What are you hoping for as the result of this event?

As Chicagoans face unprecedented challenges due to COVID-19, it’s important that we celebrate what bonds our city and brings communities together during this “Year of Chicago Music.” We’re having some fun with Chicagoans from their own homes by asking them to showcase their knowledge and love for Chicago’s music history and to do some good by contributing to local artists’ survival as the economy reels from the coronavirus. And importantly, we’ll use the proceeds from #ChiMusic35 Raffle to fund our “77 Communities Initiative” so we can make a real difference in the city’s communities suffering the most during COVID-19. 

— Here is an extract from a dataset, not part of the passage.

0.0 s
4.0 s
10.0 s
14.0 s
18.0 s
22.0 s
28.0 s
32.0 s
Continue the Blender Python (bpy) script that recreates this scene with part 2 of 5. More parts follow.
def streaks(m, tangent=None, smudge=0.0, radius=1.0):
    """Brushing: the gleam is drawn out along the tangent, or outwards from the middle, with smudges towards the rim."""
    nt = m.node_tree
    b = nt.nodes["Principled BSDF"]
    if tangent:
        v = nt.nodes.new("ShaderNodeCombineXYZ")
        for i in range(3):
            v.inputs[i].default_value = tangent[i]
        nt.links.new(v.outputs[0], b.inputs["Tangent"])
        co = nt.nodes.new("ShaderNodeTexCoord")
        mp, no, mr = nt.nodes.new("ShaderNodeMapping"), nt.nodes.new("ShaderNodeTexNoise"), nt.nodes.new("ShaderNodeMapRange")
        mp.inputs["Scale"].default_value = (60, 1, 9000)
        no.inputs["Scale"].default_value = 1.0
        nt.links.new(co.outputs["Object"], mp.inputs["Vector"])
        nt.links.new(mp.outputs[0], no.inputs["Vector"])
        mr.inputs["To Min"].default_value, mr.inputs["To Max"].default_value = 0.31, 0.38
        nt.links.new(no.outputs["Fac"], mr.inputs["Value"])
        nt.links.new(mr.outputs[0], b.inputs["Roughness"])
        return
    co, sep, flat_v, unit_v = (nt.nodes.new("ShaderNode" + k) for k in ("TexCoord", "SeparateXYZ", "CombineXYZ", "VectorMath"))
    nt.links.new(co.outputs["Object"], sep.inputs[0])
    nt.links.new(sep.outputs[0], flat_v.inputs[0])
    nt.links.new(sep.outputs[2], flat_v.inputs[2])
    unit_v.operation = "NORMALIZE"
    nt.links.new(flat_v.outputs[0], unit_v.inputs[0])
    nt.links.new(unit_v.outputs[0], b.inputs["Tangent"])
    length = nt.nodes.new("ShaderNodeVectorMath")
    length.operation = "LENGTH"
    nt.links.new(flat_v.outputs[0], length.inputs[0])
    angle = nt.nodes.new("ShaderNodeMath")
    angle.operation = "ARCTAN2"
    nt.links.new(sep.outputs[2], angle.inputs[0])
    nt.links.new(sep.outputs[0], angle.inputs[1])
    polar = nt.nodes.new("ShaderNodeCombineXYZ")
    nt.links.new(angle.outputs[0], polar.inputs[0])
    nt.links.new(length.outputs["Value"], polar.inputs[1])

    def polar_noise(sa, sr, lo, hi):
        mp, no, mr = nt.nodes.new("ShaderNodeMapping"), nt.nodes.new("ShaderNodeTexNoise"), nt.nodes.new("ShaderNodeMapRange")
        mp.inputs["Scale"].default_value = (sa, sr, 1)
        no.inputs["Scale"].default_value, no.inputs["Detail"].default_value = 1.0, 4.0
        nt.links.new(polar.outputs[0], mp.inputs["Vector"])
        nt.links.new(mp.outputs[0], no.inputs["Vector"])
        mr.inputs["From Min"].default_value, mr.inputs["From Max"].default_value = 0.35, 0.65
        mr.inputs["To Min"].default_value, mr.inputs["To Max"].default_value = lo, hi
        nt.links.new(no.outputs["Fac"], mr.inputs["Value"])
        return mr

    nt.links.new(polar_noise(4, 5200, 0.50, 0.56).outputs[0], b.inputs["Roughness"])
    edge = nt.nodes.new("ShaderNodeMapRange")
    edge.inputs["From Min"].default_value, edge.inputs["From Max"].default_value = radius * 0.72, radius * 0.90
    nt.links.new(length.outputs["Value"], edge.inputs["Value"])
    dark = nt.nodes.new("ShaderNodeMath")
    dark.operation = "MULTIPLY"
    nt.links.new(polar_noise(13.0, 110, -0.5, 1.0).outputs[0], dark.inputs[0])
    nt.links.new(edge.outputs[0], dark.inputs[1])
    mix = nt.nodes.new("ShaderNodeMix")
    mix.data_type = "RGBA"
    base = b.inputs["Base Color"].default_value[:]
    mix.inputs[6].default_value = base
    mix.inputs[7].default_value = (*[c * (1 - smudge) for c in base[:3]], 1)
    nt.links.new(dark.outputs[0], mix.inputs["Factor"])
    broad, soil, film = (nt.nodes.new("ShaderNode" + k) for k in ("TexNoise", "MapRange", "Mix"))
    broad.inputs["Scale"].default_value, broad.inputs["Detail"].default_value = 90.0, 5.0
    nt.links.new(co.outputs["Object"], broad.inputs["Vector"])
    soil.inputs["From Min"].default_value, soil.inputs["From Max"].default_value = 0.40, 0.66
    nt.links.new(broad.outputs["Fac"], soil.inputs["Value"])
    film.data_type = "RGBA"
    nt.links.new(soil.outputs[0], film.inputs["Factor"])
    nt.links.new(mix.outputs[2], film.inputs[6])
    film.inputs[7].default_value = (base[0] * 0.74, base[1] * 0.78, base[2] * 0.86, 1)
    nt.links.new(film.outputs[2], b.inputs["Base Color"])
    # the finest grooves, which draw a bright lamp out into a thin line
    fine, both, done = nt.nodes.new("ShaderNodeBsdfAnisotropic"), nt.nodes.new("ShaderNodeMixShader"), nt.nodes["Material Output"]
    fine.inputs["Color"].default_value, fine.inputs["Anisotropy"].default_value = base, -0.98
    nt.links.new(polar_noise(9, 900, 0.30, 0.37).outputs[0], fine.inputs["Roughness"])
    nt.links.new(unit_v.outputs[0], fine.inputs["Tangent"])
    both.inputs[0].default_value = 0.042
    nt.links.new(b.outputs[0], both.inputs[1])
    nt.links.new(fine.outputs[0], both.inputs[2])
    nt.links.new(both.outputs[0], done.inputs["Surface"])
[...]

How does the team keep their spirits up given the extent of the challenges?

I’ve been executive director of Arts & Business Council of Chicago for three years now and I am continually impressed by the dedication and resiliency of my team. Particularly now, during this pandemic.  As soon as Shelter-in-Place policies went into effect, they transferred many of our offerings online – without disrupting any service.  

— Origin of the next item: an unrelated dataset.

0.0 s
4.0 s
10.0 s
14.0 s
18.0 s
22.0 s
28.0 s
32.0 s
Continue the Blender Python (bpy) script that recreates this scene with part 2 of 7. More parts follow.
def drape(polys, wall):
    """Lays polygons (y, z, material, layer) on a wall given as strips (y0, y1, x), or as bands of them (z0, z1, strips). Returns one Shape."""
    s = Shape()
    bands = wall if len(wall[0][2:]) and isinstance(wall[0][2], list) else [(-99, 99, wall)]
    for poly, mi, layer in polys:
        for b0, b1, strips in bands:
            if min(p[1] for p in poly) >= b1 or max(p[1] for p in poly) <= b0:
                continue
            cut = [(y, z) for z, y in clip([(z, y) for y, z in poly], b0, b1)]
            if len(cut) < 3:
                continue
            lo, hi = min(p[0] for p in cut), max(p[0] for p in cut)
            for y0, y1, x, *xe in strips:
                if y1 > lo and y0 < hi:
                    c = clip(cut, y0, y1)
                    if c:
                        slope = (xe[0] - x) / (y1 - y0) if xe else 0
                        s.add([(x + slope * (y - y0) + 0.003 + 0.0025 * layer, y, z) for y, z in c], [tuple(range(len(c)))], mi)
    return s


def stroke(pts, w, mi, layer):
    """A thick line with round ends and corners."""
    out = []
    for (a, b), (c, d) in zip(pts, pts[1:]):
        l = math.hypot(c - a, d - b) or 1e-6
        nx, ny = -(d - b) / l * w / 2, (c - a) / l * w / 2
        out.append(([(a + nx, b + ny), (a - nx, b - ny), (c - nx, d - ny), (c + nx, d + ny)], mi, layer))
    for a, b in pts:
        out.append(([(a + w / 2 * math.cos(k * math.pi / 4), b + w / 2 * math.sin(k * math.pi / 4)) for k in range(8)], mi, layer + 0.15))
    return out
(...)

Here’s a perfect example: 

In 2020, A&BC was to offer services in person at ANNEXES located in the Cultural Centers of South Shore, Austin Town Hall, Roseland, Douglas Park, Piotrowski Park, Marquette Park, Calumet Park, Hamilton Park, Garfield Park, and Sherman Park. 

However, when they shuttered because of the pandemic, our team adapted out Business Volunteers for the Arts® to “On Demand”, providing virtual consulting with one of our skilled volunteers. Our Learning Labs, professional development series—designed for arts administrators and board members, are now offered as webinars and most are “pay what you can”. These models provide art makers and administrators immediate and unrestricted access, in the near and what likely be new methods for A&BC long term.

CHIMusic35, Sister Rosetta Tharp, Publicity Photo, 1938

In what way can this event influence the future of music of all kinds in Chicago?

We anticipate that ChiMusic35 will make Chicagoans proud and remind them just how important our music community is to our city – not just its legacy but its future, too. The arts communities bring vibrancy — as well as revenue – to this city that are important to our economy. It’s important that we all pull together and support them in this time of need.